Football: Fans may have to buy tickets on black market
A THRIVING black market in tickets for England's Euro 2000 matches appears to be inevitable after Kevin Keegan's side were yesterday drawn to play their Group A games in the relatively small stadiums at Eindhoven and Charleroi. Both have capacities of 30,000 and England supporters will be allocated only 4,800 tickets for each match.
Tickets for the game games against Portugal (in Eindhoven on 12 June) and against Germany and Romania (in Charleroi, on 17 June and 20 June, respectively) will be on sale only to England Travel Club members via the Football Association. The Club has around 30,000 members, and many of them will fail in their attempts to secure seats. Supporters who are not members will have no chance of obtaining seats through official channels.
The FA will release details of the application process later this week, but it is expected that the travel club members who have attended the most away games in the past 18 months will be given priority. There will be no further general ticket sales to members of the public.
Around 400,000 (or 33 per cent) of the 1.2m tickets for Euro 2000 have already been sold on general sale across Europe. Those tickets were made available through the internet and by ballot earlier this year, with the buyers purchasing "blind" in most cases without knowing which teams they would be watching.

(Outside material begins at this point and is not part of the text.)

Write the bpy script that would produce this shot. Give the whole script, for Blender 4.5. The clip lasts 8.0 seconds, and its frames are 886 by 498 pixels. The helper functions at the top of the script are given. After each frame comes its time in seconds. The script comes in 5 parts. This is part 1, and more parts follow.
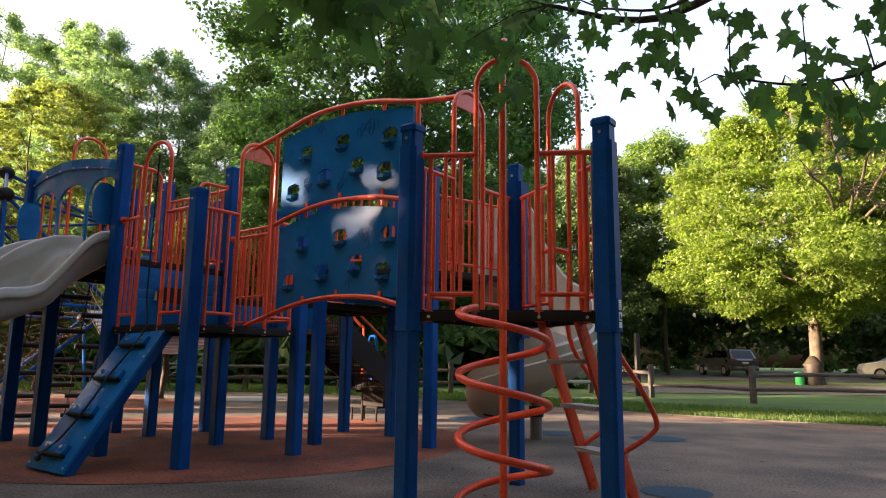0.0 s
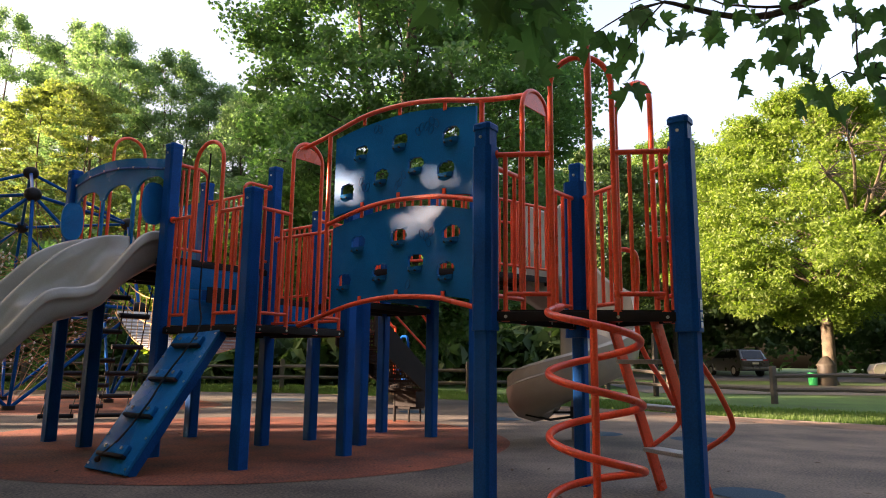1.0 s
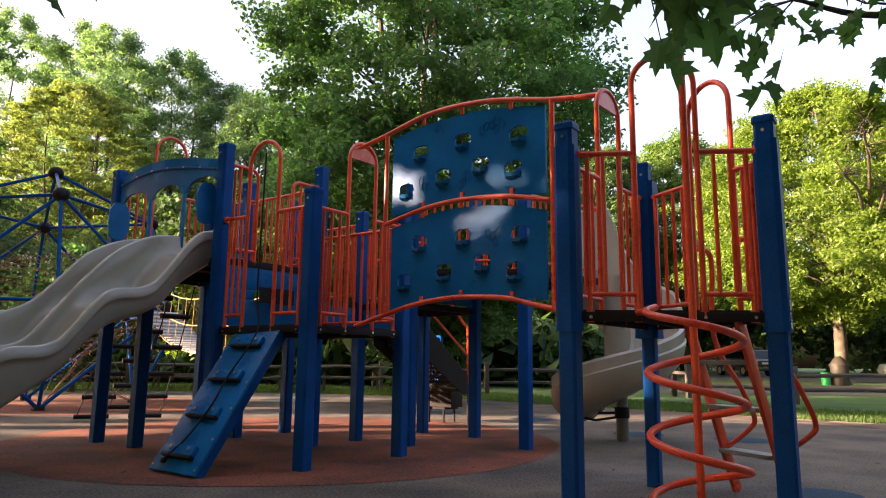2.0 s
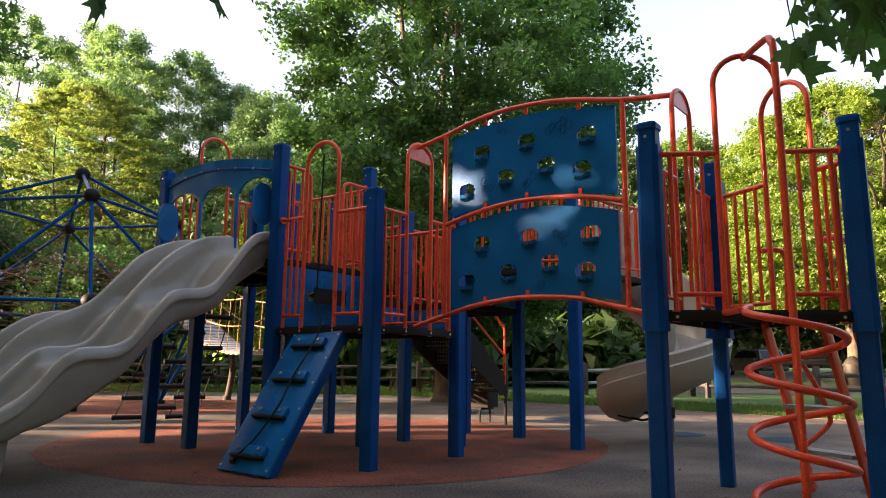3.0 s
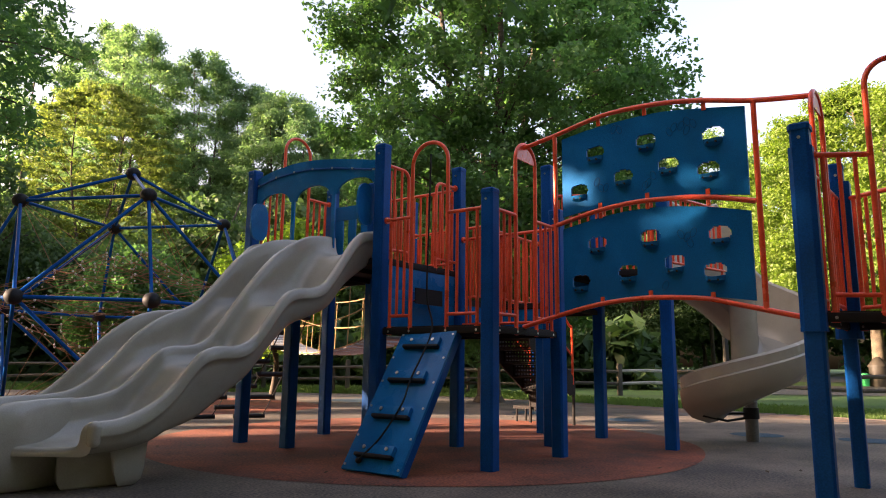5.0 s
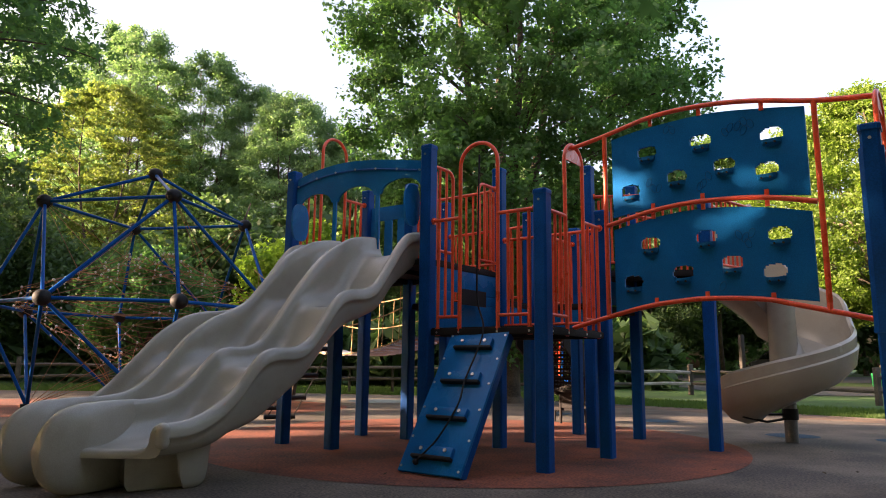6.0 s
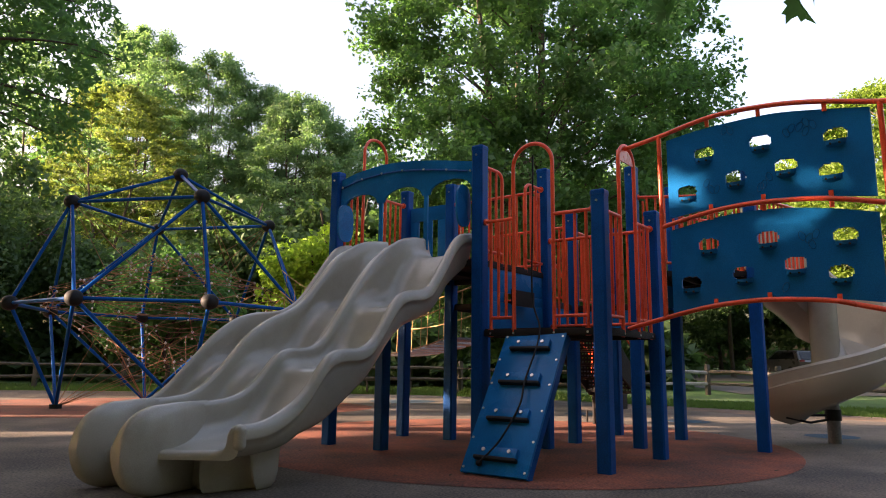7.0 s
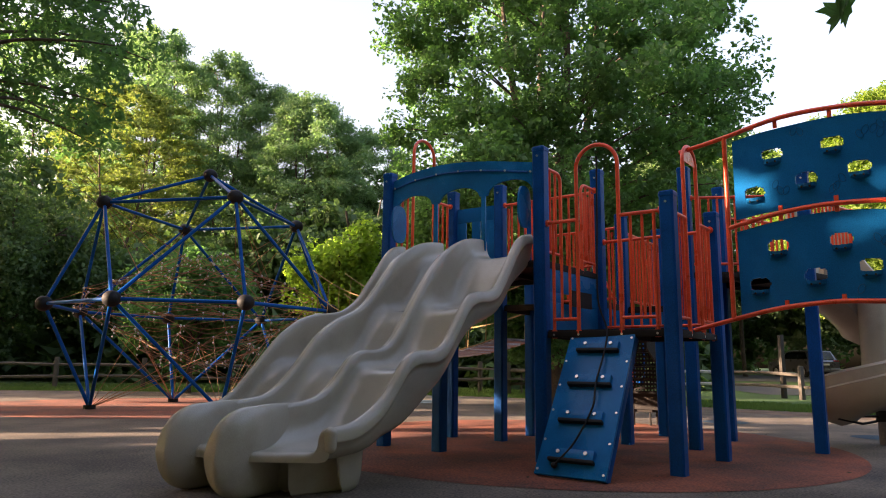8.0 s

Overall, 35 per cent of the tickets will go to the teams competing in each match. However, at the smaller venues (such as Eindhoven and Charleroi), each side's fans will receive 16 per cent of capacity, or 4,800 seats per match in England's case, while at the larger venues, such as Rotterdam (capacity 50,000), each of the competing sides will receive 20 per cent of the capacity (or 10,000 seats).
Aside from the 33 per cent of tickets already sold and the 35 per cent for competing nations, 14 per cent are for sponsors, eight per cent for the media, five per cent for hospitality and five per cent for officials of Uefa (European football's governing body), Fifa (the world authority), and national associations.